Routing on the other hand is responsible for getting packets to hosts that are not on their network. The maintain a route table that informs them about the IP addresses it knows where to route packets to. This operates on the Layer 3 information of the packet.

  • What is a default gateway

The default gateway is the address of the main router in that network it is IP address that hosts add the MAC address of if the IP address is not in this network.

  • What happens to a message as it gets sent across a network, as far as encapsulation and protocol headers?

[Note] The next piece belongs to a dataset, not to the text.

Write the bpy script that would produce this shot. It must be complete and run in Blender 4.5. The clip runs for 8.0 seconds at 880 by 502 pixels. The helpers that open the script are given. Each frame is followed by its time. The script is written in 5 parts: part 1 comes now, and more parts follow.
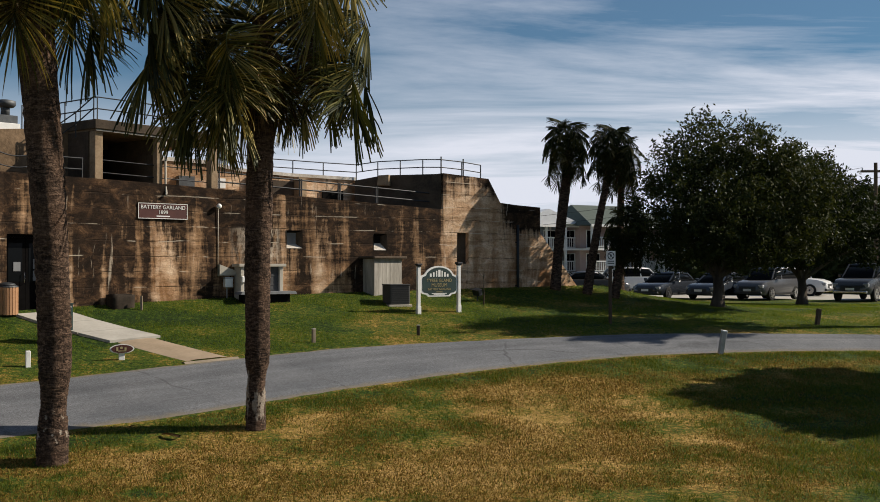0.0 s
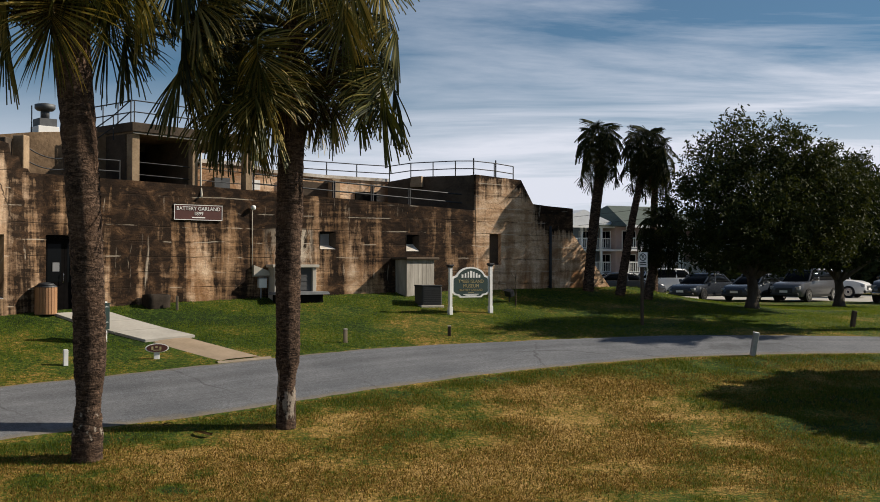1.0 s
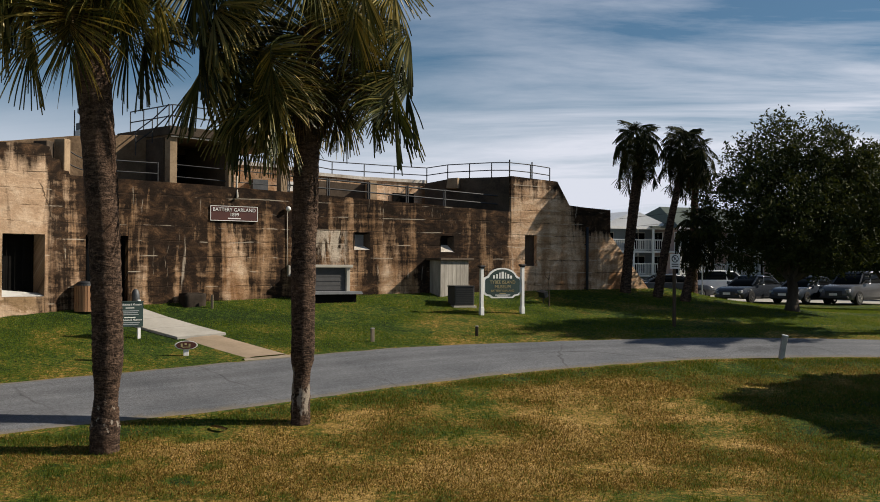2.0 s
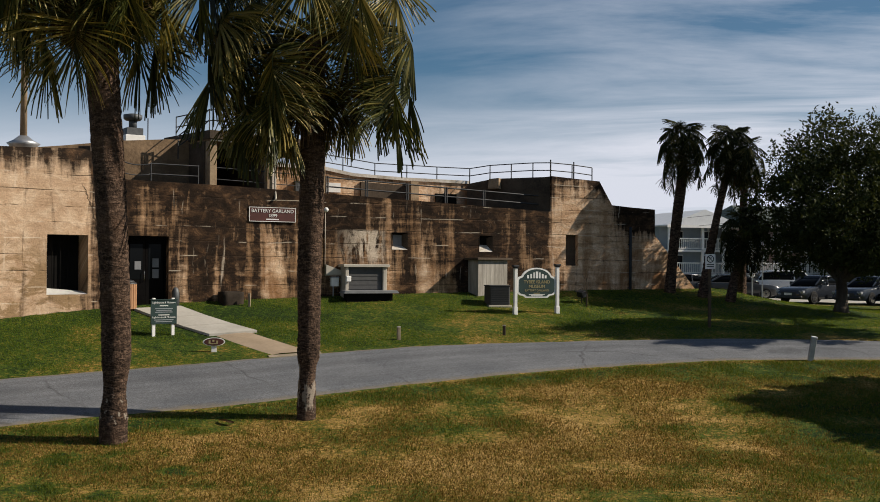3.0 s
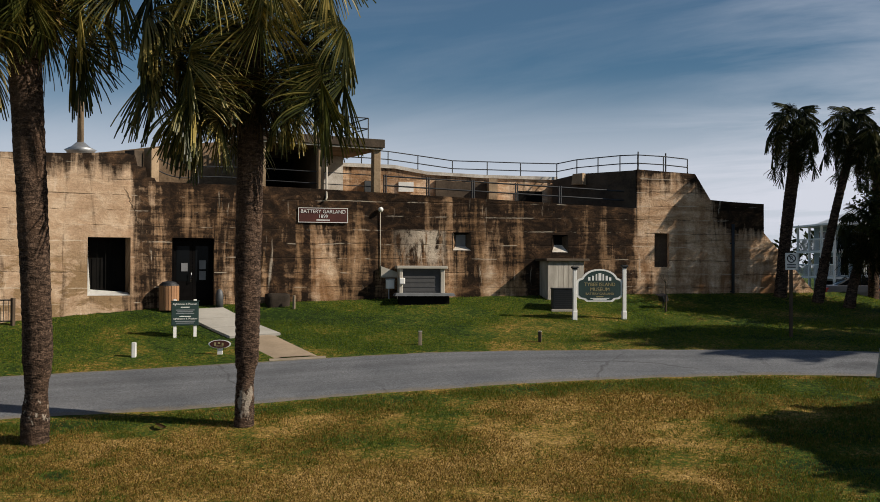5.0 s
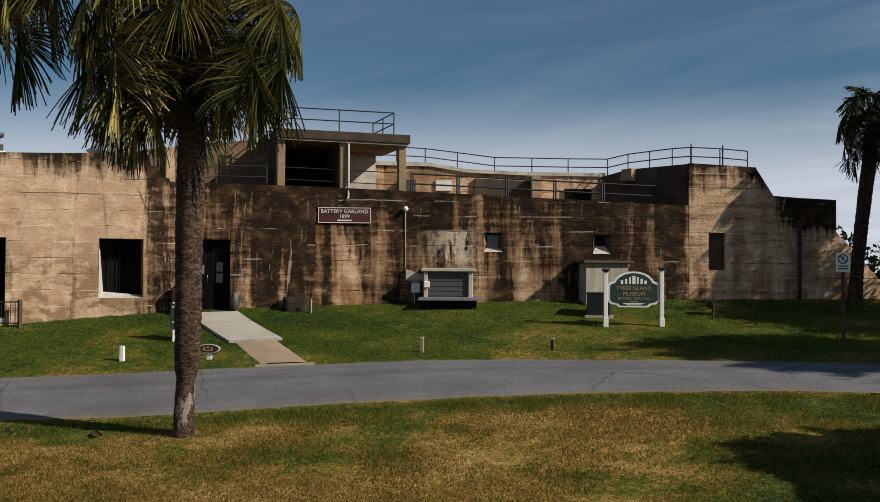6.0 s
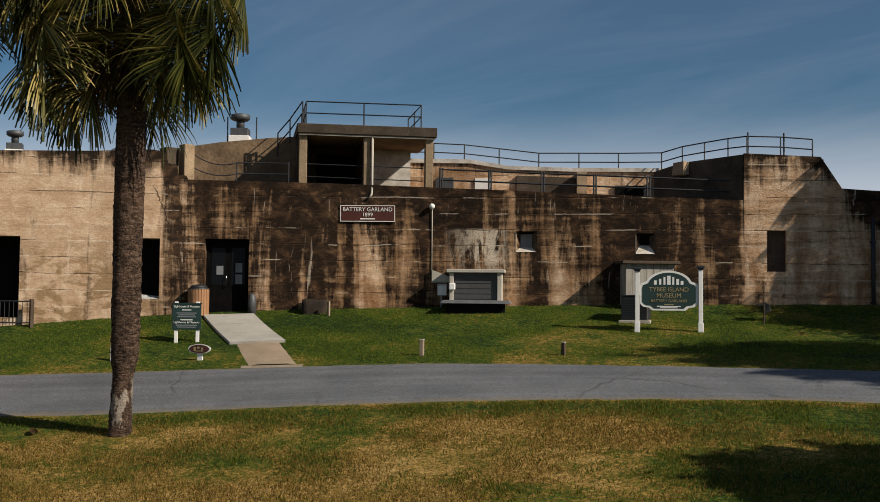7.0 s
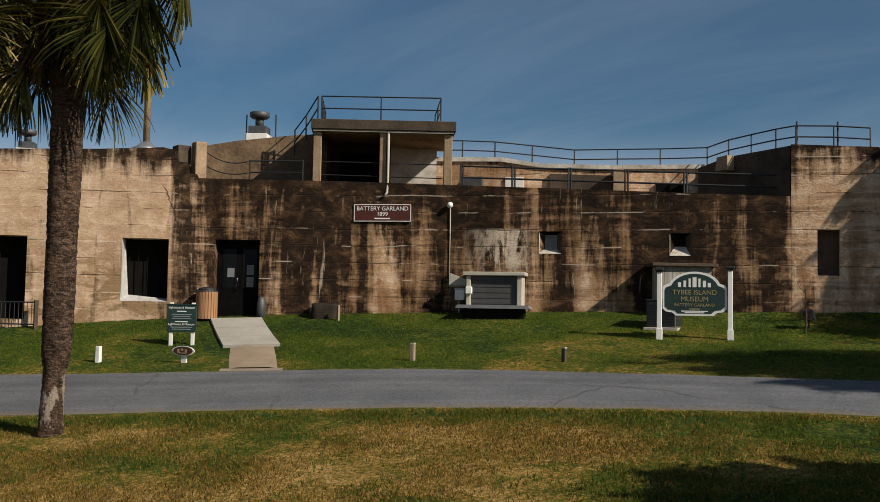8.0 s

Suppose we have a message we need to send to an application first we encode that information using the specification of layer 6 of the target application. We add headers to identify this user session in layer 5. Then we add the randomly assigned source port of the application sending the data and the destination port of the application we need to send the information to. Now we add the IP address of the machine sending the data and the IP address of the machine we want to send the data to. Then we use that IP address and the subnet mask to determine if the machine is on our network or a foriegn network. Then we either uses its address or the default gateway’s address to look a MAC address of the next hop in the network in our ARP table - if we don’t have it we use ARP to determine that MAC address in the network.

  • What is DNS? At a high level, how does it work?

Domain Name Service map domain names to IP addresses. When connecting to a domain name like www.example.com first you go to your domain name provider to look up the associated IP address then once you have done that you can send the message to the server. Note this doesn’t resolve the port of the application this would need to be known before hand. Lots of standard protocols use default ports.